The issue of who provided arms for the December 1998 attack on Kono has been widely discussed in this trial. According to prosecution witnesses, with Mr. Taylor’s assistance, RUF rebels travelled to Burkina Faso, where they obtained the arms and ammunition needed for the attack. The aircraft that transported the arms and ammunition for the mission landed at Roberts International Airport (RIA) in Liberia before they were transported to Sierra Leone. A particular RUF member, who claimed to have been involved in transporting these materials from Burkina Faso, testified for the prosecution in 2008 and told the court that they met with Mr. Taylor at his Executive Mansion in Liberia. During this meeting, they discussed the operation to obtain the arms in Burkian Faso.
Mr. Sesay in his testimony this month has told the court that these pieces of evidence are false. According to Mr. Sesay, the arms and ammunition used for the attack on Kono were purchased from United Liberation Movement for Democracy in Liberia (ULIMO) rebels in Lofa County, Liberia.
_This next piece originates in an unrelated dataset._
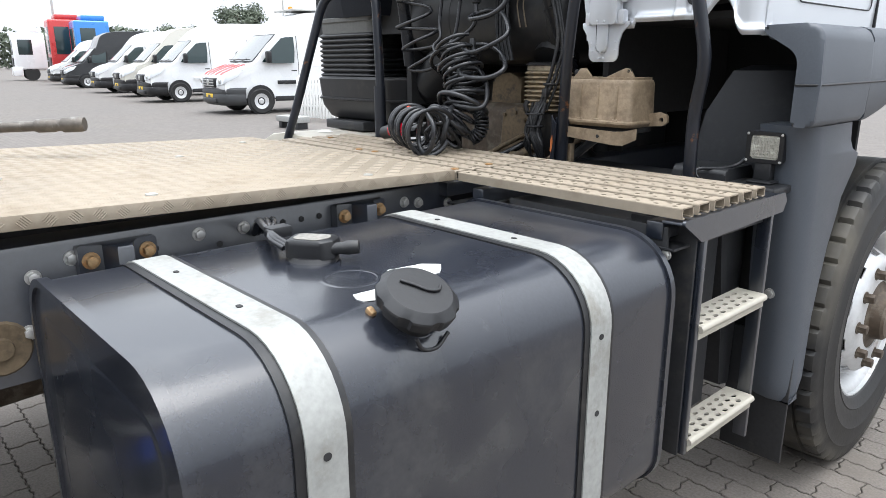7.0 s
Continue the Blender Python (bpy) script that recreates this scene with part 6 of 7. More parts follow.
part("plug_collar", tube([(-0.05, 4.165, 1.138), (-0.015, 4.153, 1.146)], 0.027, 14), RED_LENS, b4, "red collar")
part("tags", bx(-0.011, 0.011, -0.007, 0.007, -0.008, 0.008, 0.003, m=pose(0.104, 4.112, 1.222, 20, 30, 10)), MATS.setdefault("tag_red", material("red_tag", (0.7, 0.05, 0.02), 0.5)), b4, "red tag")
part("tags", bx(-0.006, 0.006, -0.007, 0.007, -0.009, 0.009, 0.002, m=pose(0.124, 4.108, 1.222, 20, 30, 10)), MATS.setdefault("tag_yellow", material("yellow_tag", (0.75, 0.5, 0.02), 0.5)), b4, "yellow tag")
b5 = thing("coiled_cable", "thin tightly coiled black cable in the shade", "cable", "spiral trailer lines")
part("coil", tube(coil([(0.222, 4.325, 1.205), (0.245, 4.315, 1.175), (0.242, 4.305, 1.14), (0.215, 4.29, 1.118)], 0.021, 12, 0.004, seed=3), 0.0042, 8), HOSE, b5)

# corrugated loom beside the filter
loom = group("cable_loom", "corrugated black cable loom tied in a bundle")
def corrugated(pts, r, n=8):
    p = smooth_path(pts, 56)
    return tube(p, [r * (1.0 if (i // 2) % 2 else 0.93) for i in range(len(p))], n)
part("conduit", corrugated([(0.375, 4.39, 1.715), (0.412, 4.42, 1.65), (0.434, 4.434, 1.57), (0.458, 4.44, 1.46), (0.448, 4.435, 1.37), (0.427, 4.43, 1.295), (0.415, 4.42, 1.25), (0.40, 4.41, 1.20), (0.395, 4.41, 1.12)], 0.0064), BLACK_PLASTIC, loom)
part("conduit", corrugated([(0.380, 4.395, 1.710), (0.420, 4.43, 1.645), (0.444, 4.444, 1.56), (0.470, 4.45, 1.43), (0.459, 4.445, 1.36), (0.443, 4.435, 1.30), (0.424, 4.42, 1.24), (0.415, 4.41, 1.18), (0.425, 4.42, 1.10)], 0.0064), BLACK_PLASTIC, loom)
part("conduit", corrugated([(0.385, 4.40, 1.705), (0.432, 4.44, 1.63), (0.477, 4.455, 1.43), (0.468, 4.45, 1.35), (0.45, 4.44, 1.28), (0.43, 4.43, 1.22)], 0.0052), BLACK_PLASTIC, loom)
random.seed(8)
for k in range(9):
    x0 = 0.375 + 0.0065 * k
    part("conduit", corrugated([(x0 + random.uniform(0.0, 0.02), 4.42, 1.245), (x0, 4.405 + random.uniform(-0.008, 0.008), 1.20), (x0 + random.uniform(-0.01, 0.01), 4.40, 1.15), (x0 + random.uniform(-0.02, 0.02), 4.405, 1.10), (x0 + random.uniform(-0.04, 0.04), 4.46, 1.03)], random.choice((0.0055, 0.0042, 0.0065))), BLACK_PLASTIC, loom)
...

However, under cross-examination today, Mr. Koumjian pointed out that Mr. Sesay’s account in his testimony for Mr. Taylor differs from what he said when he testified on behalf of himself before the Special Court for Sierra Leone in Freetown in 2007. During his 2007 trial, Mr. Sesay gave testimony that supported the evidence of prosecution witnesses. In 2007, he testified that the ammunition used for the attack on Kono was obtained from Burkina Faso by Mr. Bockarie. When confronted with the contradiction, Mr. Sesay said that at the time he testified on behalf himself in 2007, he could not recall all these issues. He has only now been able to recall what happened, he said. Mr. Koumjian put to him that he was lying because he wanted to protect Mr. Taylor.
“Because you yourself testified in 2007…that the ammunition came from Burkina Faso and you are lying to this Trial Chamber about it, trying to protect Charles Taylor for his responsibility for the terrible things that happened in 1998 and 1999 in Sierra Leone, isn’t that true…you testified under oath in 2007 the ammunition came from Burkina Faso. That was the truth. Were you telling the truth in 2007 or were you lying?” Mr. Koumjian asked Mr. Sesay.
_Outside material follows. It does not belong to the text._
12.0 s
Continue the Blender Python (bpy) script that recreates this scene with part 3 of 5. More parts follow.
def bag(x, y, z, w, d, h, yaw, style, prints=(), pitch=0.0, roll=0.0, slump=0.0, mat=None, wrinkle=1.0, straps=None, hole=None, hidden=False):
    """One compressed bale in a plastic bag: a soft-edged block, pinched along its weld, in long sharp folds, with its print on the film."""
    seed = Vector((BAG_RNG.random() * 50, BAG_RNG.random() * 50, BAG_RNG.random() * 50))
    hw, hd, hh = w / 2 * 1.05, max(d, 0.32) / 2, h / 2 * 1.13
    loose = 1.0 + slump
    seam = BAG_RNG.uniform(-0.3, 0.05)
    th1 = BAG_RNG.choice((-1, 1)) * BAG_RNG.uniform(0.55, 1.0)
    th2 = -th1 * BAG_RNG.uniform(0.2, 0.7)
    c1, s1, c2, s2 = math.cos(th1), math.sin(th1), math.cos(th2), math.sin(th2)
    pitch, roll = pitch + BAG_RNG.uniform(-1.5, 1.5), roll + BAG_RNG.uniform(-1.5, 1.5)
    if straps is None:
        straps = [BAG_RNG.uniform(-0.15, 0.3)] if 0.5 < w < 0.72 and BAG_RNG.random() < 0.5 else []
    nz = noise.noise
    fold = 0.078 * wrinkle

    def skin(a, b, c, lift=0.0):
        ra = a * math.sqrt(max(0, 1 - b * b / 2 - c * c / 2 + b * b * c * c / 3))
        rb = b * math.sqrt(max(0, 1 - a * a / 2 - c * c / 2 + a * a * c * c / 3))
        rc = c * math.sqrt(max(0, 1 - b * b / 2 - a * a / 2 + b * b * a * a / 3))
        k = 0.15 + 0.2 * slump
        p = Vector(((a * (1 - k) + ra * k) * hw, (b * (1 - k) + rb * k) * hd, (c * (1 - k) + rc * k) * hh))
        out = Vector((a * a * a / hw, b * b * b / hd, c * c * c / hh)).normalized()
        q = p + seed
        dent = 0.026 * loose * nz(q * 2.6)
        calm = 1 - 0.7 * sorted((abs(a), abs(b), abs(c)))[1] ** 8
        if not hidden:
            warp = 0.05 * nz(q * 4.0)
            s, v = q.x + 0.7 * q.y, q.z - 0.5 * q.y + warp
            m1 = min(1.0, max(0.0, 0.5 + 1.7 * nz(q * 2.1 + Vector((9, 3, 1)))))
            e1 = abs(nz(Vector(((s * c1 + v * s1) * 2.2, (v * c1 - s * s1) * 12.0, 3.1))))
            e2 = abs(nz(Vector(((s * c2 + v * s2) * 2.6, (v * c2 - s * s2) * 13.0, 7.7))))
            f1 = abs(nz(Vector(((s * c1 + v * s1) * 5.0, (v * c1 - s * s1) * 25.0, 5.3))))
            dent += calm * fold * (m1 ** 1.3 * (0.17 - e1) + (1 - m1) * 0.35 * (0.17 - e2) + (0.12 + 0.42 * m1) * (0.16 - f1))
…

“I said when after I had testified, when I was reading the transcript, I realized that the account I had given was not the right account,” Mr. Sesay responded.
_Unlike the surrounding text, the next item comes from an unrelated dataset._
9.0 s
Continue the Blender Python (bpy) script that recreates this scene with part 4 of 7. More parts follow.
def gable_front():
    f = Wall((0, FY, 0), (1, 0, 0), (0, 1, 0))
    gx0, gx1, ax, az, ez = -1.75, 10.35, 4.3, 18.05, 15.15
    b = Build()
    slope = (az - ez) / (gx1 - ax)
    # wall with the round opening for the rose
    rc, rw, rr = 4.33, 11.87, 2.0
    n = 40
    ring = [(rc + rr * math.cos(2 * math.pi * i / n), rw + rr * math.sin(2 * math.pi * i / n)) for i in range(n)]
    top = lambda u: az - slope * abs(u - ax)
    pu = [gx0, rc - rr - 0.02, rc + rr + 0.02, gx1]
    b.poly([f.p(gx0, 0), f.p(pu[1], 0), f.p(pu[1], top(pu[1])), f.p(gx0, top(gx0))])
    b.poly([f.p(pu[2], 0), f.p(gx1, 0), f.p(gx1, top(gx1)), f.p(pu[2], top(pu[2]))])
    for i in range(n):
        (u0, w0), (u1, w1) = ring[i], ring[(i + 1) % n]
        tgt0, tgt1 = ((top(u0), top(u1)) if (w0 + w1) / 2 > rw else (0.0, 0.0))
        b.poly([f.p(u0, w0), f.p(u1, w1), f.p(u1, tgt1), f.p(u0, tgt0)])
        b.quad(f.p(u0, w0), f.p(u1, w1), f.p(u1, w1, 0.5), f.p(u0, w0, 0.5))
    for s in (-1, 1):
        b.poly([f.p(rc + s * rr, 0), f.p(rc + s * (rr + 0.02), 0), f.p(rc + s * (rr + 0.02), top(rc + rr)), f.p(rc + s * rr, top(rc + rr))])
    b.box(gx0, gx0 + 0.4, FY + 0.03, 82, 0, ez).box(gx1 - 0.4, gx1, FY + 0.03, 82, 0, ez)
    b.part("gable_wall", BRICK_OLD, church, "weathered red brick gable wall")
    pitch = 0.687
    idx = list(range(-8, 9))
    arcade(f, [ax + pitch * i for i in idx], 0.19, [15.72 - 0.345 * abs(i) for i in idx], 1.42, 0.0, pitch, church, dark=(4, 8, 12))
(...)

On Friday, Mr. Koumjian asked Mr. Sesay to account to the people of Sierra Leone what the RUF did with the country’s diamonds and whether the war in Sierra Leone was about diamonds.
When asked whether “the war in Sierra Leone was a war about diamonds,” Mr. Sesay said, “No.”
“It was not a war about diamonds because from 1991 to 1997, the RUF was not occupying diamond areas,” Mr. Sesay said.
When asked whether this situation changed after 1997, Mr. Sesay again said, “No.”
“If it was a war about diamonds, I wouldn’t have disarmed in the diamond areas…” he added.
Mr. Koumjian read a portion of a November 2000 newspaper, which quoted Mr. Taylor as saying, “Yes, I think that the war in Sierra Leone is a war about diamonds but not for Liberia to take those diamonds.”
In response to this statement, Mr. Sesay said, “I wouldn’t agree because the war in Sierra Leone was not about diamonds.”
When Mr. Sesay was asked to account to the people of Sierra Leone what he did with the country’s diamonds, Mr. Sesay explained that he sold the diamonds and the proceeds were used to take care of RUF members, who were also Sierra Leoneans.
“The diamonds that I got I used to sell and used the money to take care of the RUF…The RUF soldiers that I took care of, they were Sierra Leoneans,” he said.
In response to a question as to the number of “stones” [diamonds] that he received while he was in control of the RUF, Mr. Sesay said, “I can’t remember the exact number of stones I received.”
He also said that he cannot recall the exact amount of money that he obtained from the sale of the diamonds that were mined by the RUF.
“You can’t account because the bulk of the diamonds went to Charles Taylor, isn’t it,” Mr. Koumjian put to Mr. Sesay.
“Well, as far as money was concerned, the diamonds I used to receive I used to sell, I did not give diamonds to Mr. Taylor,” Mr. Sesay responded.
Prosecutors allege that the RUF subjected civilians in diamond mining towns to forced labor in order to work as miners. Some of these civilians were killed when they could not work as miners, prosecutors allege. It is further alleged that the diamonds, once mined, were taken to Mr. Taylor in Liberia by RUF commanders, including Mr. Sesay. Mr. Taylor has denied receiving diamonds from RUF rebels, and in his testimony as a defense witness for Mr. Taylor, Mr. Sesay has also denied taking diamonds to Mr. Taylor in Liberia.
Prosecutors also noted today that Mr. Sesay himself and RUF commander Sam Bockarie looked at Mr. Taylor as a father figure in their lives, and Mr. Taylor took them to be his sons. Prosecutors highlighted the crimes committed by Mr. Bockarie in Sierra Leone and his public pronouncements about being a “ruthless commander.” Even with, such pronouncements and reports of Mr. Bockarie’s atrocities in Sierra Leone, Mr. Taylor still took him to be his son, Mr. Koumjian said in court.
Mr. Koumjian read a portion of Mr. Taylor’s testimony in which the former Liberian president told the court how he liked Mr. Bockarie after he was confronted with evidence that he ordered the execution of Mr. Bockarie.
“I never wanted that boy dead, I liked him like a son. I never wanted him dead. I never would have handed him to Kabbah [former Sierra Leonean president]…I loved that boy,” Mr. Taylor said in 2009.
“That’s what Charles Taylor said about Sam Bockarie, the man who did all this evil and threatened a campaign of evil to kill all living things,” Mr. Koumjian said after reading the statement.
“Well, I don’t know, that is what Charles Taylor said, that was his opinion,” Mr. Sesay responded.
Mr. Koumjian also pointed out that when Mr. Bockarie left the RUF and relocated to Liberia, Mr. Taylor gave him a huge salary because of the relationship that existed between them.
“Sam Bockarie had a salary of 1000 USD a month when the average Liberian is living on less than one USD a day…that’s how a father treats a son,” Mr. Koumjian said.
Mr. Sesay responded that he never knew that Mr. Bockarie was receiving 1000 USD per month while in Liberia.